The building you see was designed by William Buck Stratton shortly after the Women’s City Club of Detroit was founded in 1919 to “promote a broad acquaintance among women” and to further civic and cultural activities. Stratton was born in Ithaca, New York in 1865, earned his architectural degree from Cornell and then began his practice in Detroit in 1890. In addition to this building, he designed three impressive buildings close to each other on East Jefferson: the Frederick Stearns and Company Building at 7533 (now condos), the Thornton Brodhead Armory at 7600, and the Kentish cottage that is now to the firm his wife created, Pewabic Pottery, at 10125 East Jefferson.
The Arts and Crafts movement strongly influenced Stratton’s design for the Women’s City Club. The building itself had two purposes and Stratton distinguished component parts of the structure. The first three floors provided meeting spaces for both social events and for planning the activities of members. The upper three floors—floors that appear to be set upon the three-story base—served as a residential facility for women who moved to Detroit for employment and wished to live in a wholesome environment until they married.
You can see several strategies that William Buck Stratton used to distinguish his two components. The color of the bricks differs as does the fenestration. There is also a horizontal range of bricks, known as a soldier course, distinguishing the social facilities component from the residential area.
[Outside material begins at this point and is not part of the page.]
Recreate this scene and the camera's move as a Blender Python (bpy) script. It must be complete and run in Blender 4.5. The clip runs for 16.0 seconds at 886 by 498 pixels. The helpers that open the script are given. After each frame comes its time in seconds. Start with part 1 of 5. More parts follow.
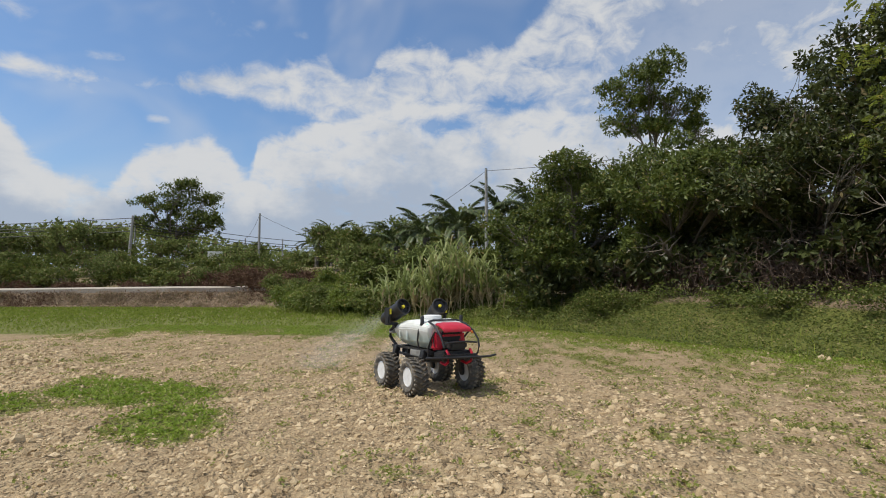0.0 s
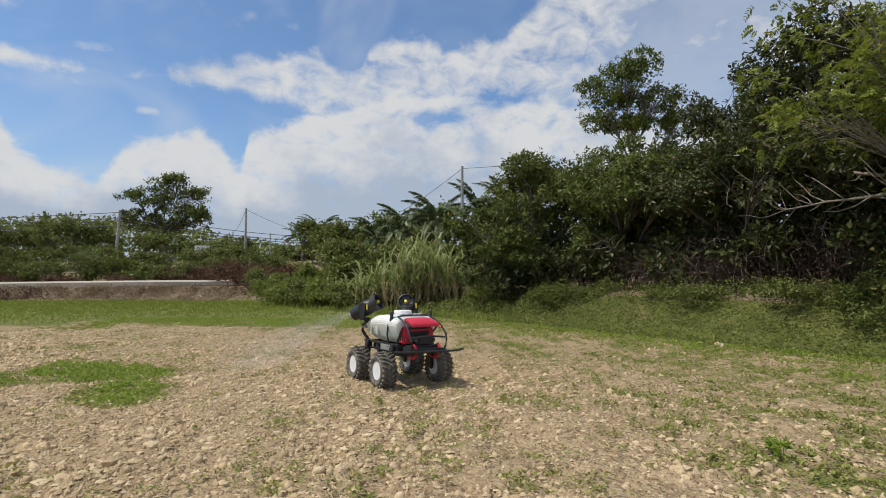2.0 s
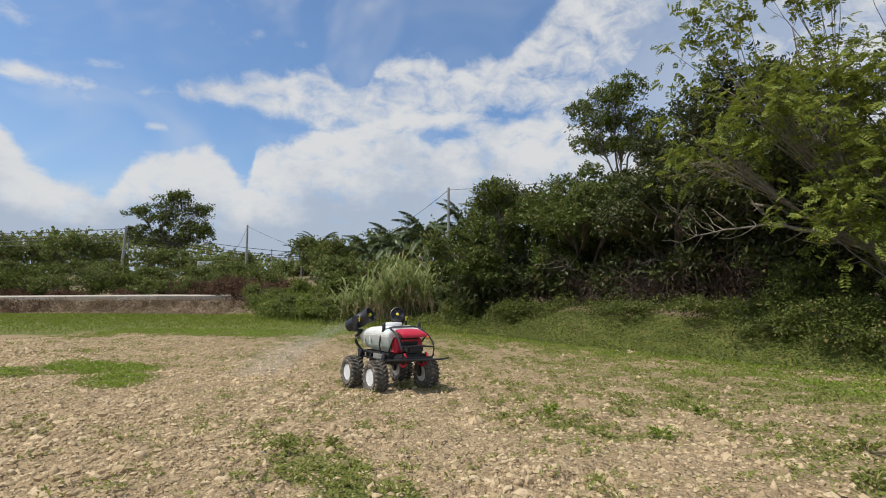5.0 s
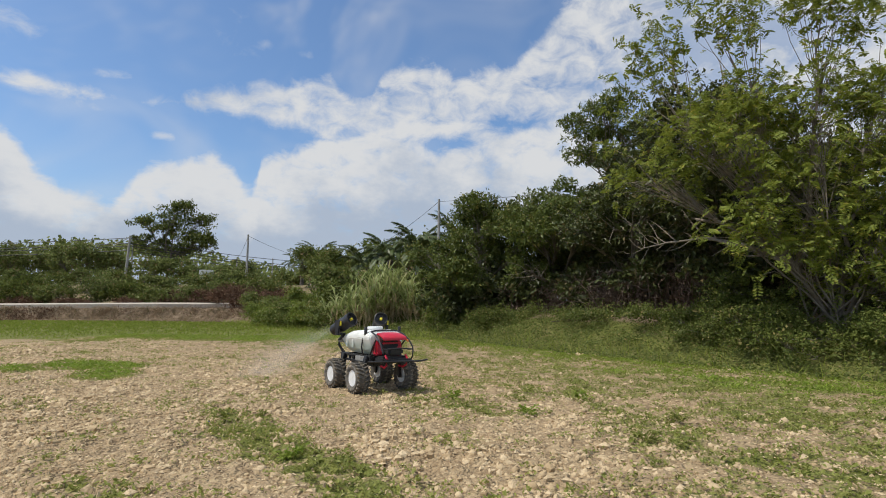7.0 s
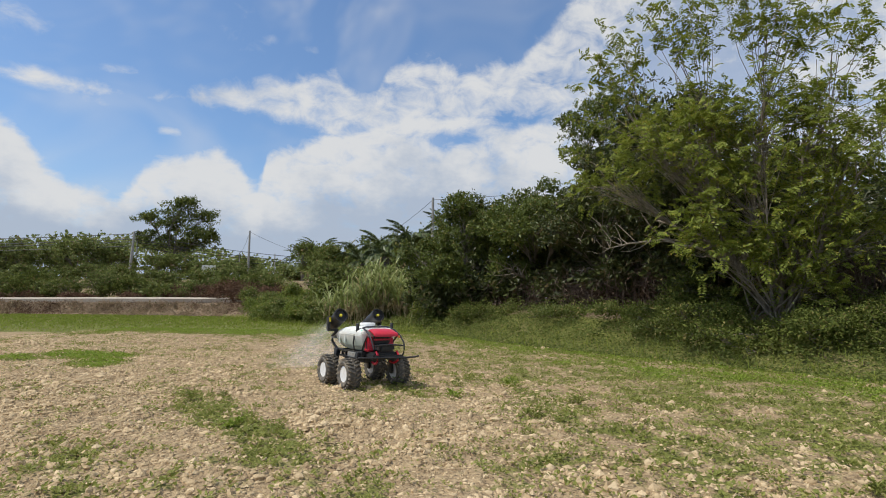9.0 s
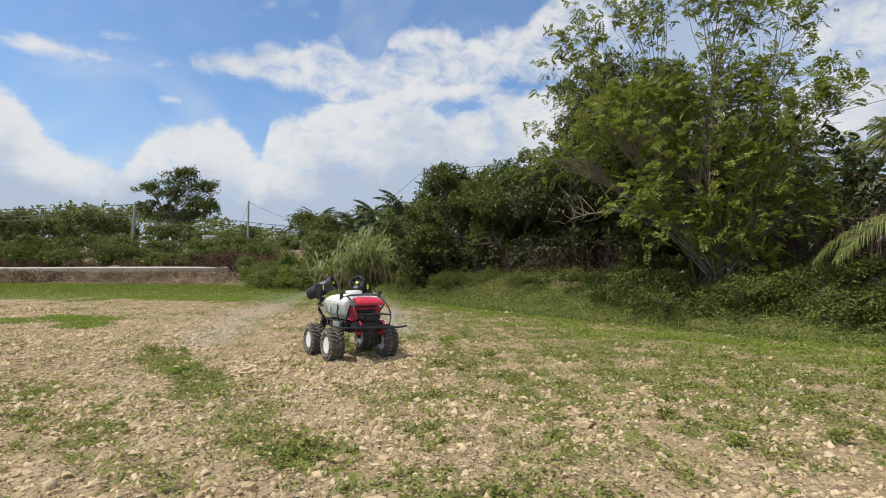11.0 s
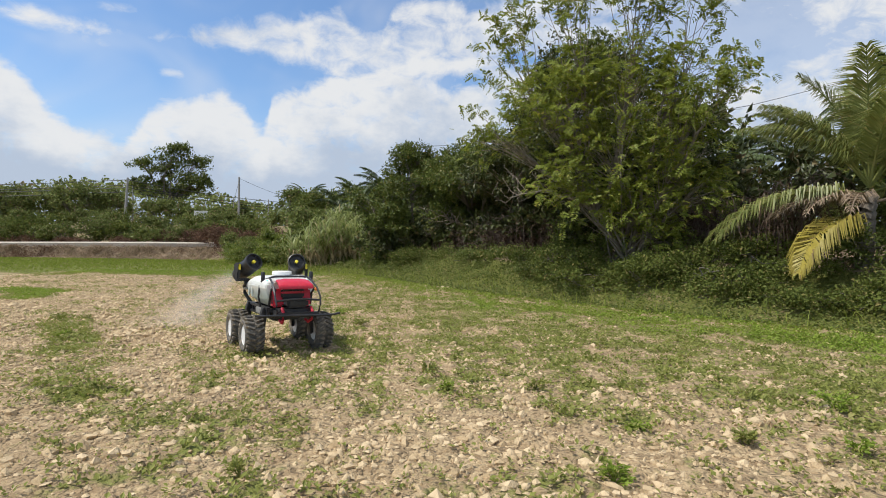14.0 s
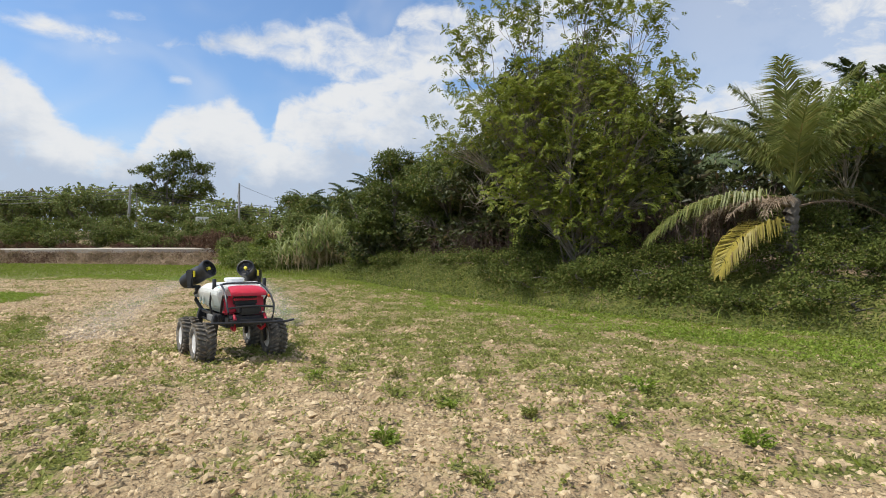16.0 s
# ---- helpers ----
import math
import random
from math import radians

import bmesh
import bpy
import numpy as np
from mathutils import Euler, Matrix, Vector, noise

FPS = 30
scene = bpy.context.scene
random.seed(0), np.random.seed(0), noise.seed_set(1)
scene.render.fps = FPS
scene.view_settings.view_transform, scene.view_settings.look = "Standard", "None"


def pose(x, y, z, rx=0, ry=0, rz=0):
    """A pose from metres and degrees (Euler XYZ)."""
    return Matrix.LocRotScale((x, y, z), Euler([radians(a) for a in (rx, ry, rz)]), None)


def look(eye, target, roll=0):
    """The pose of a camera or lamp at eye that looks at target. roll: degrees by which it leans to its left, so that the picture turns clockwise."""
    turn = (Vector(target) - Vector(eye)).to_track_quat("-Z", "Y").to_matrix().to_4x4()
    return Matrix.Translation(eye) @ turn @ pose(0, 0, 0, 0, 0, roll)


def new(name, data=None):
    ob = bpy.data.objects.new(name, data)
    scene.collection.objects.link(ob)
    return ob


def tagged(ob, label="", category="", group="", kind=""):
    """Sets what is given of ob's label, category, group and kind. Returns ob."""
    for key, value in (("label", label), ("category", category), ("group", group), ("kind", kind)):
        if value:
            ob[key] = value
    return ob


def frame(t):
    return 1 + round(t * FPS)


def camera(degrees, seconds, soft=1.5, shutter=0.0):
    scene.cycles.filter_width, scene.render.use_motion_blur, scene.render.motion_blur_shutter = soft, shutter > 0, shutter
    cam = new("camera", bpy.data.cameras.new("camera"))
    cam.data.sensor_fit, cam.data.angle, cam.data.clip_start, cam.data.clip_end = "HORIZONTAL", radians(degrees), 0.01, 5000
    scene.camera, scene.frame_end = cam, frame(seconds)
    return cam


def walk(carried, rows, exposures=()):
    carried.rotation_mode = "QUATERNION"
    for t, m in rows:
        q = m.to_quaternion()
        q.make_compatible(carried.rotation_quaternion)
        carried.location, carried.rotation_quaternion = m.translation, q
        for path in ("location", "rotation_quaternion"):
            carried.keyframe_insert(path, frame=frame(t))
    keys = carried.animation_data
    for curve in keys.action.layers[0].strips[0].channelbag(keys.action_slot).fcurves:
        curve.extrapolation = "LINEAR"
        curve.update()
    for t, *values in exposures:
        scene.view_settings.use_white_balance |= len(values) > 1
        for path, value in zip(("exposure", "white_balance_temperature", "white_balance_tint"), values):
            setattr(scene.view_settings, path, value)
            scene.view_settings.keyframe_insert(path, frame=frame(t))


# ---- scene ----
cam = camera(78.4, 16.0, soft=1.0)
METRES, EYE, TILT, LEAN, TURN = 14.706, 1.5, 0.0, 0.0, 0.0
ROWS = [
    (0.0, 0.0, 0.0, 0.0, 0.0, 4.5, 0.05),
    (0.5, 0.0197, -0.0292, -0.0012, -0.35, 4.35, 0.02),
    (1.0, 0.0462, -0.0573, -0.0006, -0.53, 3.86, 0.22),
    (1.5, 0.0631, -0.0848, 0.0013, -0.66, 3.85, 0.07),
    (2.0, 0.0864, -0.1052, 0.0028, -0.81, 3.79, 0.07),
    (2.5, 0.107, -0.126, 0.002, -0.87, 3.93, 0.14),
    (3.0, 0.1189, -0.1541, 0.0015, -0.82, 4.7, -0.38),
    (3.5, 0.1367, -0.1798, 0.0005, -0.73, 4.68, -0.16),
    (4.0, 0.1548, -0.208, 0.0025, -0.54, 4.75, -0.16),
    (6.5, 0.2564, -0.3544, -0.0024, -0.01, 6.36, -0.25),
    (7.0, 0.2796, -0.3764, -0.0031, 0.16, 6.36, -0.31),
    (7.5, 0.3021, -0.3924, -0.0033, 0.27, 6.09, -0.34),
    (8.0, 0.3212, -0.412, -0.0017, 0.45, 5.99, -0.44),
    (10.5, 0.4106, -0.5131, -0.0032, 0.93, 4.88, -0.5),
    (11.0, 0.4401, -0.5254, -0.004, 1.14, 2.62, -0.4),
    (11.5, 0.4713, -0.5322, -0.0029, 1.24, 1.66, -0.32),
    (12.0, 0.5049, -0.5485, -0.0033, 1.24, 1.34, -0.39),
    (12.5, 0.53, -0.5564, -0.004, 1.37, 0.44, -0.52),
    (13.0, 0.5591, -0.563, -0.0028, 1.38, -0.09, -0.51),
    (13.5, 0.583, -0.5786, -0.0004, 1.21, 0.17, -0.57),
    (14.0, 0.6069, -0.5906, -0.0016, 1.46, 0.13, -0.7),
    (14.5, 0.6318, -0.6017, 0.0001, 1.62, 0.02, -0.57),
    (15.0, 0.6586, -0.619, 0.0016, 1.73, 0.31, -0.59),
    (15.5, 0.685, -0.6342, 0.0016, 2.03, 0.75, -0.54),
    (16.0, 0.7189, -0.6422, 0.0002, 2.22, 0.54, -0.36),
]
walk(cam, [(t, pose(0, 0, EYE, TILT, LEAN, TURN) @ pose(METRES * x, METRES * y, METRES * z, 90 + pitch, roll, yaw)) for t, x, y, z, yaw, pitch, roll in ROWS],
     exposures=[(0.0, -0.22), (4.0, -0.13), (8.0, -0.13), (10.5, -0.02), (12.0, 0.07), (16.0, 0.10)])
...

William Buck Stratton’s wife, Mary Chase, was an artistic woman since she helped to perfect her own style of making colorful tiles. Unlike women who did not work for earnings, she drew on her entrepreneurial skills and created the Pewabic Tile firm that continues to prosper with its distinctive creative tiles. The structure that her husband built for her has been designated as a National Historic Landmark. William Buck Stratton made extensive use of Pewabic Tile in decorating the interior of this Woman’s City Club building. Indeed, the swimming pool was decorated with Pewabic tile. Overall, there is a certain plain style to the exterior of this structure that makes it a comely rather than beautiful building although the warm color of the brown brick is a redeeming feature. Unfortunately, the stretch of Park Avenue suggests a discouraging sense of abandonment since several of the adjoining buildings are not fully used.
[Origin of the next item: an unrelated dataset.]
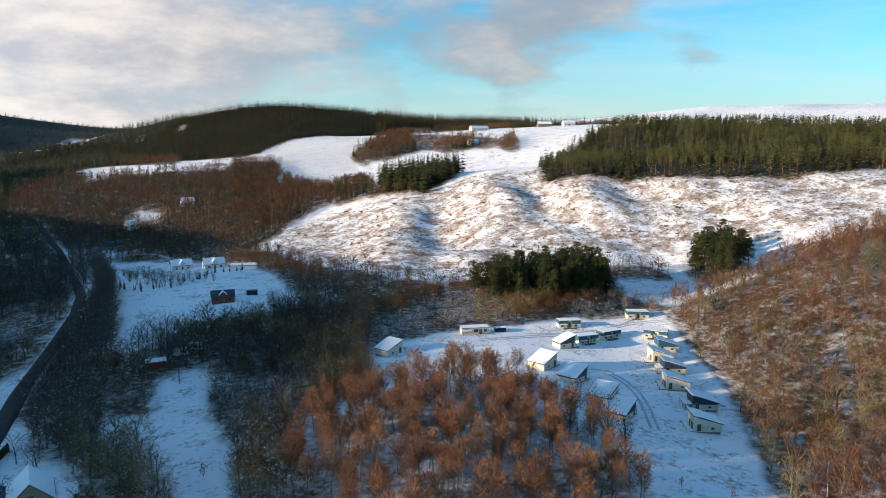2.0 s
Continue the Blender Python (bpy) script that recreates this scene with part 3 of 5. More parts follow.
GLADES = (HILL_FIELD, QUARRY, SMALL_FIELD, LEFT_FIELD, LEFT_FIELD_B, GLADE_A, GLADE_B, GLADE_C, BROWN_CLEAR_A, BROWN_CLEAR_B, BROWN_CLEAR_C)


WAYS = ((ROAD, 3.4), (ROAD_ON, 0.2), (RIVER, 2.0), (TRACK_LINE, 1.5), (LANE, 1.5))


# ---- ground: one sheet to the horizon, finer near the glen ----
def stretch(n, near, reach, centre):
    u = np.linspace(-1, 1, n)
    b = 4.1
    return centre + np.sinh(b * u) * reach / math.sinh(b)


def mesh_of(name, verts, faces, mats, index=None, smooth=False):
    """A mesh from arrays: faces all with the same number of corners."""
    me = bpy.data.meshes.new(name)
    verts, faces = np.asarray(verts, np.float32), np.asarray(faces, np.int32)
    k = faces.shape[1]
    me.vertices.add(len(verts))
    me.vertices.foreach_set("co", verts.ravel())
    me.loops.add(faces.size)
    me.loops.foreach_set("vertex_index", faces.ravel())
    me.polygons.add(len(faces))
    me.polygons.foreach_set("loop_start", np.arange(0, faces.size, k, dtype=np.int32))
    for m in mats:
        me.materials.append(m)
    if index is not None:
        me.polygons.foreach_set("material_index", np.asarray(index, np.int32))
    me.polygons.foreach_set("use_smooth", np.full(len(faces), smooth))
    me.update(calc_edges=True)
    return me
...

The Civil Right Revolution of the 1960s and Title VII of the Civil Rights Act of 1964 greatly expanded employment opportunities for women. No longer did norms called for married women to stay home with their young children. No longer could employers specify that some jobs were for men and others for women. The rising educational attainment of women, the desire of many women to find fulfillment in their careers and the stagnant wages of most middle-class men, led to sharp increases in the employment of adult women. The Women’s City Club occupied this building from 1924 to 1975. The social space in this building was used for various purposes, including a restaurant and bar in subsequent years.
The Illich family paid a substantial fraction of the cost of Comerica Park where their Tigers baseball team now plays home games. There were, however, extensive negotiations with the city about land use in that area of downtown near where the new baseball park was built in the late 1990s. The Fox Theater Building—the headquarters for the Illich Little Caesar pizza chain—shares the block with the Women’s City Club building. A component of the agreement with the city about building a new baseball stadium gave the Illiches options to obtain much of the land to the southwest of the Fox Theater, including properties along Park Avenue where the Woman’s City Club building is located. For a number of years, there have been rumors that the Illich family will eventually raze the many structures they own in this area and then construct a new stadium for their Detroit Red Wings hockey team.
The Women's City Club Building is wtihin the Park Avenue Historic Distcit. In 1923, a group of developers formed the Park Avenue Association and sought to encourage the development of b uilding on Park Avenue west of Adams that would resemble, in prestige, those found on Park Avenue in Detroit. Many of most of the building erected in the 1920s survive to this day include the Kales Building atnd the Detroit Building at the corner of Park and Adams, the Women's City Club, Iodent Building, Colony Club Building and Royal Palm Hotel along Park Avenue.
Architect: William Buck Stratton
Date of construction: 1924
Architectural Style: Eclectic with and Arts and Crafts interior
Use in 2009: Vacant Building awaiting reuse
City of Detroit Designated Historic District: Not listed
State of Michigan Registry of Historic Sites: P25,288 Listed April 29, 1979. This building in included with the Park Avenue Historic District.
State of Michigan Historic Marker: Erected August 7, 1980. This building is with the Park Avenue Historic District.
National Register of Historic Places: Building # 79001179, Listed October 20, 1979.